FIG. 3 is a SEM picture showing a cross section of the conventional inkjet printhead. As shown in FIG. 3, the cavity is generated between the flow path forming layer 20 and the nozzle layer 30, thus the flow path forming layer 20 and the nozzle layer 30 cannot be completely adhered to each other.
As described above, according to the conventional method of manufacturing the inkjet printhead, the shape and the size of the ink flow path cannot be controlled and therefore, uniformity of the ink flow path cannot be ensured. Accordingly, the ink ejecting performance of the printhead is lowered. Also, since the flow path forming layer 20 and the nozzle layer 30 are not completely adhered to each other, the durability of the inkjet printhead is degraded.
In addition, in the step shown in FIG. 2D, the negative photoresist coated on the sacrificial layer 60 is patterned through an exposure process, a developing process, and a baking process.

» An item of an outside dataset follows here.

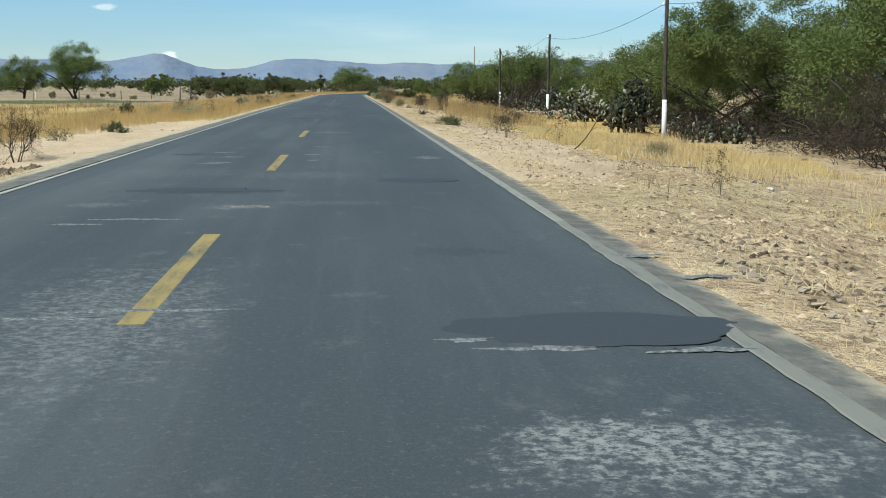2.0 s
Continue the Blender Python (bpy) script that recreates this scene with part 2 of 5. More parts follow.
for wx, wy, ww, wlen, power in WEAR:
    sub = k.n.new("ShaderNodeVectorMath")
    sub.operation = "SUBTRACT"
    sub.inputs[1].default_value = (wx, wy, 0)
    k.l.new(flat.outputs[0], sub.inputs[0])
    mul = k.n.new("ShaderNodeVectorMath")
    mul.operation = "MULTIPLY"
    mul.inputs[1].default_value = (1 / ww, 1 / wlen, 0)
    k.l.new(sub.outputs[0], mul.inputs[0])
    ln = k.n.new("ShaderNodeVectorMath")
    ln.operation = "LENGTH"
    k.l.new(mul.outputs[0], ln.inputs[0])
    edge_at = k.math("ADD", ln.outputs["Value"], k.math("MULTIPLY", rag, 3.4))
    if power > 0:
        col = k.mix(k.math("MULTIPLY", k.math("MULTIPLY", k.span(edge_at, 2.75, 2.0), speck), power), col, (0.27, 0.265, 0.245))
    else:
        col = k.mix(k.math("MULTIPLY", k.span(edge_at, 2.7, 2.35), -power), col, (0.033, 0.037, 0.040))
col = k.mix(k.math("MULTIPLY", k.span(grain, 0.35, 0.7), 0.3), col, (0.11, 0.115, 0.12))
chip = k.noise(30, 4, 0.75)
col = k.mix(k.math("MULTIPLY", k.span(chip, 0.54, 0.70), 0.38), col, (0.16, 0.162, 0.16))
col = k.mix(k.math("MULTIPLY", k.span(chip, 0.46, 0.30), 0.35), col, (0.028, 0.032, 0.035))
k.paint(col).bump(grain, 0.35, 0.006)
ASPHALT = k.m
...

However, the exposure process affects the positive photoresist forming the sacrificial layer 60 under the negative photoresist, as well as the negative photoresist forming the nozzle layer 30. In addition, if the positive photoresist is irradiated by ultraviolet ray, a photosensitive material included in the photoresist is photolyzed and N2 gas is generated. The N2 gas expands in the baking process and pushes the nozzle layer 30, thus the nozzle layer 30 may be spatially transformed.
Accordingly, a need exists for a method for manufacturing a monolithic inkjet printhead which can obtain a uniform ink flow path by controlling a shape and a size of the ink flow path with greater precision.